Some reports say more than a trillion dollars–an amount almost equivalent to India's gross domestic product– is stashed away in foreign banks. Late last year, leaked phone conversations between a lobbyist and well-known media figures, industrialists and politicians revealed that some prominent journalists had served as power brokers to help keep former telecommunications minister A Raja in his post, despite his role in one of India's biggest scams. Amid the mess stands Dr Singh, a man of immense personal integrity, yet seemingly unable to stem the rot.
In part, that is because of the demands of coalition politics–when your most important coalition partner demands a “lucrative” portfolio, it is difficult to decline.
“India,” says analyst Brahma Chellaney, a strategic affairs professor at New Delhi's Centre for Policy Research, “is witnessing not mere corruption, but national plunder. When the head is rotten and putrid, the body cannot be healthy. India's ability to secure its interests is being undermined by the deterioration of the state.”
Law and order has become a serious issue, manifesting not just in the Maoist violence in the hinterland that claimed 998 lives last year but also in the way village councils condone “honour killings” or arbitrarily punish young lovers if they marry outside their castes.
Last month, a senior district figure in Maharashtra state was lynched by the kerosene mafia when he tried to crack down on adulterated supplies. In the national capital, notorious for the 'eve-teasing' phenomenon, young men on motorbikes try to pass dangerously close to attractive policewomen on beat duty.
Then there is policy paralysis. When PM Singh was returned with a stronger mandate in 2009, there was every expectation that he would move faster on the economic reforms he had first unleashed as finance minister in 1991.
Those hopes are yet to be realised. The government's fiscal deficit is alarmingly large, thanks to a bunch of poorly administered subsidies. Fear of upsetting farmers has prevented the government from moving on agriculture reform. The result is that farm productivity has lagged industrial growth. So, food prices are soaring as supply is unable to keep pace with demand. Inflationary expectations cause widespread hoarding of commodities.
TN Ninan, India's most respected business journalist, recently made a startling point:
Twenty years ago, he pointed out, a Maruti subcompact car with a fitted air-conditioner cost 200,000 rupees ($4,400 at current exchange rate). Today, it is priced at 250,000 rupees ($5,500). In contrast, the price of onions, which touched 5 rupees (11 US cents at current exchange rate) per kilogram in the 1980s sparking public outrage, has today reached 70 rupees ($1.5) a kg.
The reason for the unprecedented food inflation is that, in contrast to industry, agriculture, which offers a living to six out of 10 Indians, has not been reformed.
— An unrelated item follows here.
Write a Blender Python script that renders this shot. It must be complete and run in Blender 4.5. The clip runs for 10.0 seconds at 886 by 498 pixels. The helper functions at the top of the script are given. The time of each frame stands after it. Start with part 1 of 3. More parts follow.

And so, as food prices soar, the government appears helpless, speaks in different voices and, as it gropes for solutions, reaches for the handy button of higher interest rates.
This causes shares to tank as industry faces higher borrowing costs, hurting margins. Ultimately, this will have an impact on growth.
At the leadership levels too, not everything is hunky dory. Finance minister Mukherjee, who heads dozens of government committees, increasingly talks about retirement.
The coldly efficient home minister P Chidambaram, who can claim credit for preventing any major terror attacks on the nation since taking charge in the wake of the Mumbai massacre in 2008, is tired of his charge and would rather return to finance.
Meanwhile, Dr Singh and Sonia Gandhi aren't as tight as they were during the government's first term. The duo are said to have had ruffles since Dr Singh was returned to power with a larger mandate and subsequently showed signs of asserting himself.
Gandhi has also been in indifferent health lately and missed the annual Republic Day Parade.
And with last year's state elections in Bihar having handed her party a massive drubbing, doubts have been raised about the vote gathering abilities of her son and possible successor to Dr Singh, second-time MP Rahul Gandhi, the party's chief campaigner in those polls.